Amid angry scenes outside the Four Courts yesterday, Sinn Fein demanded that the Government quash the warrant for the extradition to the North of the convicted IRA killer, Angelo Fusco.
The call came from Mr Martin Ferris, following clashes between gardai and protesters after Fusco was denied bail by the High Court and sent to Castlerea prison, Co Roscommon.
Belfast-born Fusco (43) was granted leave for a judicial review against an order for his return to RUC custody, to serve a sentence for his part in the 1980 murder of Capt Herbert Westmacott of the SAS.
More than 50 demonstrators fought briefly with gardai as they cleared a path for a convoy bringing Fusco to prison. Sinn Fein claimed several people were injured. A Garda officer said no arrests had been made. The Sinn Fein president, Mr Gerry Adams, had attended the court hearing.

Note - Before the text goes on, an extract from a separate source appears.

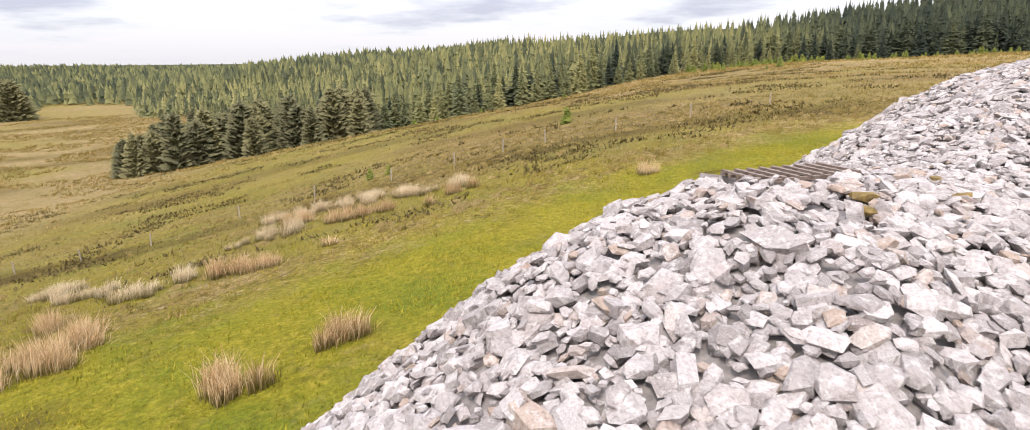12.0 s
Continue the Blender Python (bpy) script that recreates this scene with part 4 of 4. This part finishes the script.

A date will be set at the end of the month for the full High Court hearing of Fusco's case. His legal team will argue that extradition warrants against him should no longer apply on the grounds of "profound changes" brought about by the prisoner release programme generated by the Belfast Agreement.
Fusco was arrested near Tralee, Co Kerry, last Monday, and moves for his extradition on foot of a 1998 Supreme Court decision were activated. The court heard he was driving a van with English registration plates and gardai found two fake driving licences in the vehicle.
Conflicting accounts were given in court yesterday of Fusco's visibility in Tralee following the Supreme Court ruling, which gave gardai the power to arrest him.
Det Sgt Kevin Dillon said Fusco had been missing from his home address in Tralee since the court's decision "and wasn't to be seen anywhere in Kerry or the Tralee area".
However, Fusco said he had stayed at home for six weeks after the court's ruling which brought his six-year legal battle against extradition to an end. When he was not arrested during this time, he "thought the gardai were not going to do it," he said.
Fusco said he was staying in Coolock, Dublin, with his brother until his arrest, working as a builder. He said he travelled to Tralee almost every weekend to see his wife, Mary, and their three children.
Fusco's extradition after his arrest this week was dramatically halted by the High Court as he was heading for the Border, after a legal move by his lawyers.
Mr Ferris, who lives near Fusco's Tralee family home, said nationalists and republicans were very angry. He said the pursuance of warrants against Fusco had "created a loss of confidence" that had built up since the Belfast Agreement. "It is necessary to restore that confidence. Therefore I call on the Government to rescind the warrants immediately," he said.